Pope Francis made waves again a few weeks later in another article which was the result of a phone conversation he had with Scalfari, and which quoted Francis as calling the trappings of a royal court in the Vatican “leprosy,” and complaining that too many church officials are “Vatican-centric.”
Asked at the time about the reliability of these quotes, then-Vatican spokesman Father Federico Lombardi said the text accurately conveyed the “spirit” of the conversation, but he stopped short of saying that every line was literally what the pope had said. Instead, he said the piece represented a new genre of papal speech that was intentionally informal and unconcerned with precision.
Sometime after the article was published, Scalfari admitted to journalists that some of the things he wrote “the pope does not share,” but that he was convinced, since the quotes came from a non-believer, that Francis believed these things were “important for him and for the action he carries out.”

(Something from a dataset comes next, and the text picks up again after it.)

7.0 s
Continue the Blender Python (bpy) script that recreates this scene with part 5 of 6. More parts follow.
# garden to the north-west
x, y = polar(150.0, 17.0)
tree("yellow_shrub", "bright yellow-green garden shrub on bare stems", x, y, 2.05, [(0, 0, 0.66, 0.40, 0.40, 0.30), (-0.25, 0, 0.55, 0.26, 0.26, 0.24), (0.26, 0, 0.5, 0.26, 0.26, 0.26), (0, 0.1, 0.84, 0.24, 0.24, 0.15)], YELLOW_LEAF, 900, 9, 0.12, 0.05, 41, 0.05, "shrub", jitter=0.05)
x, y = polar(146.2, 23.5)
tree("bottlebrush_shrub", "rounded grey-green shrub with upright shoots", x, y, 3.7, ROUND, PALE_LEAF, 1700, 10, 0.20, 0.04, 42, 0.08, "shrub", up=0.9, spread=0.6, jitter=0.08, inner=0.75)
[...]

Scalfari himself admitted that he never recorded these conversations and wrote largely based on loose notes and his own memory, attempting to capture the spirit of what he believed the pope intended to say, rather than what he actually said.
In 2017, La Repubblica ran another article on a conversation between the pope and Scalfari in which Francis apparently voiced concern about “very dangerous alliances” between global superpowers that he said had “a distorted vision of the world,” and named the United States, Russia and North Korea, as well as Russian President Vladimir Putin and Syrian President Bashar al-Assad.
Pope Francis was also quoted in that conversation as saying that Europe needed to assume a federal structure as soon as possible, saying, “either it becomes a federal community, or it will count for nothing in the world.”
In March 2018, the pope was quoted in another conversation with Scalfari as suggesting that Hell doesn’t exist, describing creation in terms of energy, and expressing pride at being called a “revolutionary.”
Each time a new Scalfari “interview” with the pope came out, the Vatican Press Office released a statement cautioning readers not to take the pope’s quoted remarks to heart, as they were not the result of an interview and were not what the pope literally said, but were rather the fruit of Scalfari’s “own reconstruction.”
In 2013, after the first poorly reported chat between the pope and Scalfari made waves, Francis, when asked about Scalfari’s portrayal of the conversation, reportedly told a senior Vatican official, “You know, by now he is quite old… we have to be gentle with him.”
Yet despite the Vatican’s consistent notes of caution, these so-called interviews played a key role in shaping the image of an informal, maverick pope who pushed the bounds of pre-established customs and was comfortable with imprecision, who was an outsider critical of internal Vatican culture and intent on changing it.
That vision of the pope has accompanied him through much of his nine-year papacy and has largely endured to this day. While Pope Francis’s words, actions, and remarks in other interviews along the way have all contributed to this vision, Scalfari’s early framing of the Francis papacy was crucial in laying the foundations.
After news of Scalfari’s death broke Thursday, Vatican spokesman Matteo Bruni was quoted by Italian news agency ANSA as saying that Pope Francis had learned “with sorrow about the death of his friend.”
Pope Francis, Bruni said, “fondly preserves the memory of the meetings, and of the dense conversations on man’s final questions, that he had with him throughout the years and entrusts his soul to the Lord in prayer, so that he may welcome him and console those who were close to him.”
Italian Cardinal Gianfranco Ravasi, head of the former Pontifical Council for Culture – which was recently merged into the Dicastery for Evangelization as part of Pope Francis’s reform of the Roman Curia – sent a tweet after news of Scalfari’s death recalling him as a “great journalist” and a “protagonist of secular culture.”